Две ночи спустя он был уже в Касабланке, слушая бурю, грохочущую за оконными стеклами. И внезапно полузадушенные предчувствия вернулись, изо всех сил дергая его сознание, подобно призракам.
«Иногда я страдаю от смутной тоски, лежа в кровати с открытыми глазами. Я не люблю, когда предсказывают туман. Я не хочу провалиться завтра. Мир много не потеряет от этого, но я потеряю все! Только подумай о том, чем я обладаю в плане дружбы, подарков и солнечного света в Аликанте! И тот арабский коврик, купленный мной сегодня, который отягощает меня чувством собственника, меня, кто был настолько легок и не обладал ничем…
Ренетта, у меня есть сослуживец, у него обожжены руки. Я не хочу обжигать руки. Я смотрю на них, и мне они нравятся. Они знают, как писать, шнуровать ботинки, импровизировать оперы, которые вам не по душе, но которые стали бальзамом для моего сердца, – все это требует двадцати лет упражнений. И иногда они берут в плен лицо. Лицо – только подумайте».
Как обычно, его письма пестрели рисунками, выполненными цветными карандашами на страницах почтовой бумаги из гостиниц или кафе, которой он пользовался, отправляя письма друзьям.
Во время короткой остановки в Танжере он обошел все бары в тщетных усилиях найти какую-нибудь накрашенную красотку, которая могла бы ему рассказать о его друге Марке Сабране, умершем там несколькими неделями раньше. Неделей позже он вернулся назад в Касабланку, измученный очередной кровавой борьбой со стихией.
«Я мечтаю о чистом белом белье, одеколоне и ванной, – написал он Рене де Соссин. – Я бы справился и с глажением. Я пропитан маслом и весь смят усталостью».
Снесенный неумолимым нисходящим потоком, Сент-Экзюпери вынужден сделать вираж от гор, высящихся над ним, но от этого его лишь начало швырять из стороны в сторону, «как омлет на жаровне», пока он удирал по долине. Пять раз его подбрасывало на целую голову над верхним крылом, нарочно изогнутого, чтобы предохранить пилота от глупого удара. Что касается бедняжки пассажирки, сидящей сзади, «она девять десятых пути пребывала без сознания. И это опять точно не Ле-Бурже».
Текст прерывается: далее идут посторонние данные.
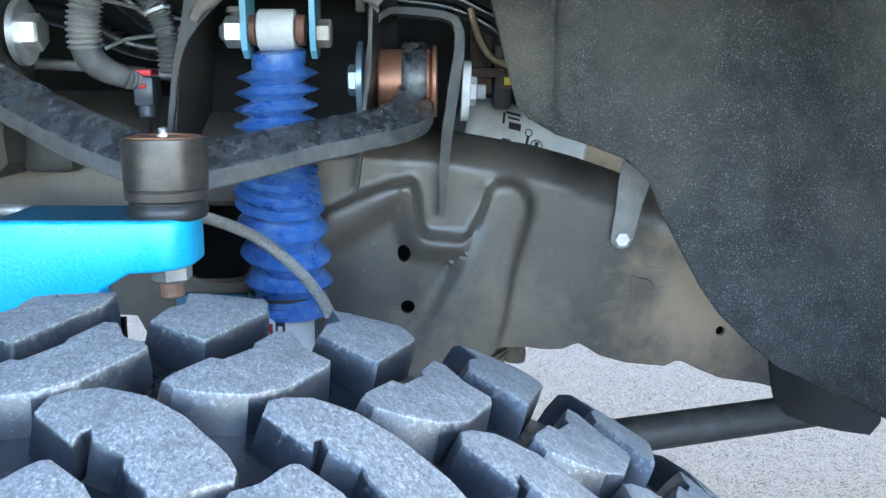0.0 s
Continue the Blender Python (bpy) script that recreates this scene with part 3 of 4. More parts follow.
part("carcass", carcass(), groove_rubber, tire, "black rubber groove floor and sidewall, dusty")
SHOULDER_B = [(a, v) if v > -0.130 or a < -0.1 else (-0.0595, v) for a, v in SHOULDER]
block_a = block_mesh("shoulder_block_slotted", SHOULDER, [SIPE_A], lug=LUG_A, slot=(-0.0950, -0.0885, 3), seam=(-0.1668, 0.4249, -0.149, -0.051), hairs=((-0.0995, -0.1573, 0.4360, -0.12, 0.0125), (-0.121, -0.1676, 0.412, 0.2, 0.006), (-0.066, -0.1672, 0.4180, -0.5, 0.006)), scuffed=(-0.1475, 0.0130), soil=((-0.1500, 0.0), (-0.1560, 0.55), (-0.1620, 0.85), (-0.1657, 0.9), (-0.1690, 0.75), (-0.1712, 0.6)))
block_b = block_mesh("shoulder_block_ledged", SHOULDER_B, [SIPE_B], lug=LUG_B, ledge={-0.1585: 0.06, -0.1603: 0.16, -0.1615: 0.14}, scuffed=(-0.1380, 0.0028), soil=((-0.1560, 0.0), (-0.1610, 0.25), (-0.1625, 0.75), (-0.1660, 0.8), (-0.1708, 0.6)), seam=(-0.1650, 0.4270, -0.156, -0.060), hairs=((-0.1510, -0.1630, 0.4325, -0.8, 0.006), (-0.0660, -0.1630, 0.4325, 0.2, 0.007), (-0.112, -0.1660, 0.420, 0.2, 0.010)))
block_m = block_mesh("middle_block", MIDDLE, pinch=(-0.185, -0.083), scuff_low=(0.18, 0.08))
block_i = block_mesh("inner_block", INNER)
block_f = block_mesh("far_shoulder_block", FAR, [SIPE_FAR])


def rib_mesh():
    """A stone ejector rib along the groove floor, with its square end."""
    bm = bmesh.new()
    pts = [on_tire(-0.166, -0.098, 0.4500), on_tire(-0.170, -0.115, 0.4468), on_tire(-0.1745, -0.130, 0.4440), on_tire(-0.1755, -0.1435, 0.4404), on_tire(-0.1758, -0.1480, 0.4376), on_tire(-0.1760, -0.1528, 0.4342)]
    sweep(pts, 1.0, section=rounded(0.0042, 0.0048, 0.15, 1), up=(-0.15, -0.3, 0.95), n=4, bm=bm)
    tip = on_tire(-0.1760, -0.1528, 0.4342)
    for f in bm.faces:
        if all((v.co - tip).length < 0.0036 for v in f.verts):
            f.material_index = 1
    for v in (-0.1362, -0.1402, -0.1446):
        sweep([on_tire(a, v, r_floor(v) + 0.0002) for a in (-0.2015, -0.18, -0.165, -0.1445)], 1.0, section=rounded(0.0027, 0.0028, 0.2, 2), up=(0, -0.4, 0.9), n=3, bm=bm)
    return bm


def stepped_rib_mesh():
    """The other kind of groove: a raised wavy strip beside a thin rib."""
    bm = rib_mesh()
    pts = [on_tire(-0.1845 + 0.0008 * (i % 2) - 0.0008 * i, -0.098 - 0.0068 * i, r_floor(-0.098 - 0.0068 * i) + 0.0008) for i in range(9)]
    sweep(pts, 1.0, section=rounded(0.0085, 0.0032, 0.2, 1), up=(-0.15, -0.3, 0.95), n=3, bm=bm)
    return bm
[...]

После одного такого изнурительного рейса он лег подремать и, сам того не понимая, проспал двадцать четыре часа. Когда, проснувшись, он встретился с друзьями и начал обсуждать «шторм прошлой ночи», они озадаченно посмотрели на него. «Но вчера вечером стояла ясная погода, – удивились они. – Какой там ураган?»
Сон оказался так редкостно глубок, что Сент-Экзюпери просто перескочил один день.
Да, теперь это слишком мало напоминало Ле-Бурже. Да и Антуан стал совсем другим. Рю де ла Шез еще не ушла из памяти, да и рю Сент-Гийом тоже. Но тяжелые физические испытания после ран, нанесенных его чувствительности, сделали из него мужчину, и неощутимо, но несомненно он сбрасывал свою юную незрелость. А вместе с ней холодную чопорность и слегка надменную застенчивость, понять которую Дидье Дора сумел за очень короткое время.
Глава 6 Песок и море
Четыре тысячи километров за четыре дня. Восемь часов штормового ветра от Касабланки до Аликанте; девять часов воздушного шторма от Аликанте до Тулузы. «Я не предполагал, что самолет в состоянии выдержать подобные удары, не развалившись на части», – написал он Люси-Мари Декор через несколько дней после головокружительного тысячеметрового провала в воздушную яму, из которой он выбрался в какой-то сотне футов от земли. О таких явлениях не раз рассказывали старожилы, но ему самому надо было пройти через это, чтобы поверить. Также он должен был испытать на себе снежный шквал, обрушившийся на него на плоскогорье около Лорки, чтобы прочувствовать всю безысходность полета вслепую. Благодаря чуду – другого слова не найти – он нашел дорогу и сел в Аликанте, и только там смог осознать, через что прошел. Приветливые лица встречавших на земле отдавали могильным покоем. Они поведали ему, что Пиво, летевший в Касабланку с почтой из Тулузы, был остановлен воздушным фронтом в горах между Ориуелой и Мурсией. Его болтало подобно омлету в неглубокой сковородке (любимая фраза Сент-Экзюпери), когда внезапно он ощутил что-то неладное. Он обернулся назад, и кровь застыла в жилах: сзади, запутавшись в ремнях, билось и рвалось на ветру одеяло, служившее подстилкой для места пассажира. Пилот потерял своего пассажира, вырвавшегося из крепежных ремней на животе и улетевшего в пустоту.